Start of Data lines

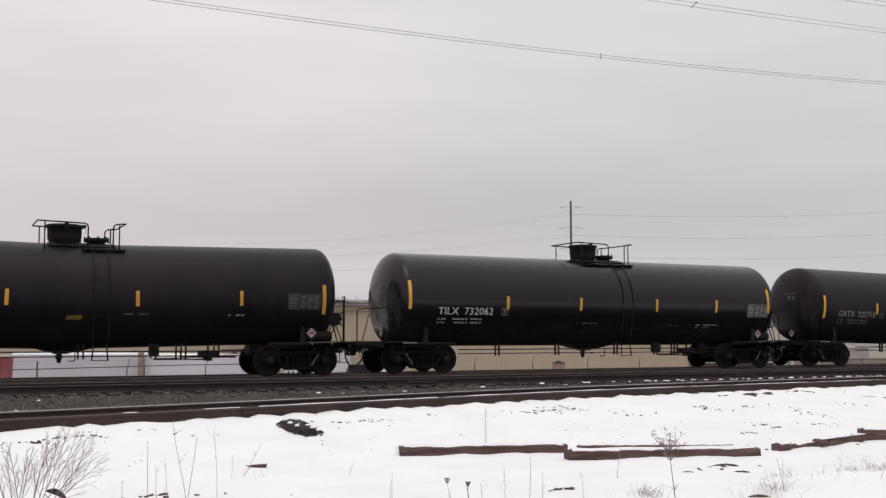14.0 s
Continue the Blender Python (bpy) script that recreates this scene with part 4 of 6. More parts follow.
ON_TOP = ("guard_chain", "fittings_housing", "manway", "relief_valve", "top_platform", "fittings_pad", "top_railing", "cross_rail", "side_ladder")
ON_SIDE = ("end_stencil", "reflective_strip", "reporting_mark", "load_stencil", "test_square", "data_panel", "framed_stencil", "small_stencil", "painted_field", "graffiti", "run_off", "smear")
GOLDTAPE = surf("dulled_yellow_tape", (0.38, 0.225, 0.03), (0.25, 0.145, 0.02), 4, 40, 0.55, 0.1, 0.0, random=0.15)
STRIPS = (-7.66, -4.45, -1.58, 1.63, 4.45, 7.66)
NEW = dict(paint=BLACK, kind="funnel", housing=-0.08, manway=0.84, cages=((0.49, -0.18, -1.0, "tip"), (1.12, 1.29, 1.45, "bar")), plate=(-0.35, 1.5), rail_top=2.13, vent=-0.6, ladder=(0.45, 0.90), full=False, ink=MARK, data=DECAL, framed=True, brake=1, red=False, strips=STRIPS, crisp=True, mark_x=-5.55,
           lines=((-2.35, -1.5, 1.66, 0.04), (4.2, 5.3, 1.74, 0.045), (4.2, 5.0, 1.67, 0.04), (2.0, 2.75, 1.84, 0.04), (2.2, 3.3, 1.76, 0.04)), fields=((2.50, 3.14, 1.91, 2.34, 0.0, PANEL, "square yellow panel"),))
FLIP = dict(NEW, housing=0.25, manway=-0.64, cages=((-0.91, -1.12, -1.25, "bar"), (-0.29, 0.35, 1.2, "tip")), plate=(-1.25, 0.55), ladder=(-0.98, -0.50), stirrup=-1.27, vent=0.81, brake=-1)
DRUM = dict(NEW, paint=DULL, kind="drum", housing=0.10, manway=1.0, cages=((0.65, -0.52, -0.72, "bar"), (1.35, 1.52, 1.70, "bar")), plate=(0.5, 1.7), vent=None, rail_top=2.3, grab=True, ladder=(0.78, 1.2), ink=MARK, data=OLDDECAL, fields=(), framed=False)
OLD = dict(NEW, paint=SOOT, kind="bucket", housing=-0.65, manway=0.60, vent=-1.77, cages=((0.28, -1.42, -1.42, "bar"), (0.91, 1.58, 1.60, "bar")), plate=(-1.5, 1.66), ladder=(0.32, 0.73), full=True, ink=GOLD, data=OLDDECAL, framed=False, brake=-1, red=False, worn=1,
           lines=((-2.2, -1.5, 1.72, 0.05), (6.1, 6.7, 2.1, 0.06)), fields=((4.7, 5.15, 1.66, 1.76, 0.0, OCHRE, "small faded yellow plate"), (-7.5, -7.05, 1.45, 1.6, 0.0, FADED, "grey steel plate")))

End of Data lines

> Stated exercise: Please write out all the data again word for word, but not the pictures.

> Solution:
14.0 s
Continue the Blender Python (bpy) script that recreates this scene with part 4 of 6. More parts follow.
ON_TOP = ("guard_chain", "fittings_housing", "manway", "relief_valve", "top_platform", "fittings_pad", "top_railing", "cross_rail", "side_ladder")
ON_SIDE = ("end_stencil", "reflective_strip", "reporting_mark", "load_stencil", "test_square", "data_panel", "framed_stencil", "small_stencil", "painted_field", "graffiti", "run_off", "smear")
GOLDTAPE = surf("dulled_yellow_tape", (0.38, 0.225, 0.03), (0.25, 0.145, 0.02), 4, 40, 0.55, 0.1, 0.0, random=0.15)
STRIPS = (-7.66, -4.45, -1.58, 1.63, 4.45, 7.66)
NEW = dict(paint=BLACK, kind="funnel", housing=-0.08, manway=0.84, cages=((0.49, -0.18, -1.0, "tip"), (1.12, 1.29, 1.45, "bar")), plate=(-0.35, 1.5), rail_top=2.13, vent=-0.6, ladder=(0.45, 0.90), full=False, ink=MARK, data=DECAL, framed=True, brake=1, red=False, strips=STRIPS, crisp=True, mark_x=-5.55,
           lines=((-2.35, -1.5, 1.66, 0.04), (4.2, 5.3, 1.74, 0.045), (4.2, 5.0, 1.67, 0.04), (2.0, 2.75, 1.84, 0.04), (2.2, 3.3, 1.76, 0.04)), fields=((2.50, 3.14, 1.91, 2.34, 0.0, PANEL, "square yellow panel"),))
FLIP = dict(NEW, housing=0.25, manway=-0.64, cages=((-0.91, -1.12, -1.25, "bar"), (-0.29, 0.35, 1.2, "tip")), plate=(-1.25, 0.55), ladder=(-0.98, -0.50), stirrup=-1.27, vent=0.81, brake=-1)
DRUM = dict(NEW, paint=DULL, kind="drum", housing=0.10, manway=1.0, cages=((0.65, -0.52, -0.72, "bar"), (1.35, 1.52, 1.70, "bar")), plate=(0.5, 1.7), vent=None, rail_top=2.3, grab=True, ladder=(0.78, 1.2), ink=MARK, data=OLDDECAL, fields=(), framed=False)
OLD = dict(NEW, paint=SOOT, kind="bucket", housing=-0.65, manway=0.60, vent=-1.77, cages=((0.28, -1.42, -1.42, "bar"), (0.91, 1.58, 1.60, "bar")), plate=(-1.5, 1.66), ladder=(0.32, 0.73), full=True, ink=GOLD, data=OLDDECAL, framed=False, brake=-1, red=False, worn=1,
           lines=((-2.2, -1.5, 1.72, 0.05), (6.1, 6.7, 2.1, 0.06)), fields=((4.7, 5.15, 1.66, 1.76, 0.0, OCHRE, "small faded yellow plate"), (-7.5, -7.05, 1.45, 1.6, 0.0, FADED, "grey steel plate")))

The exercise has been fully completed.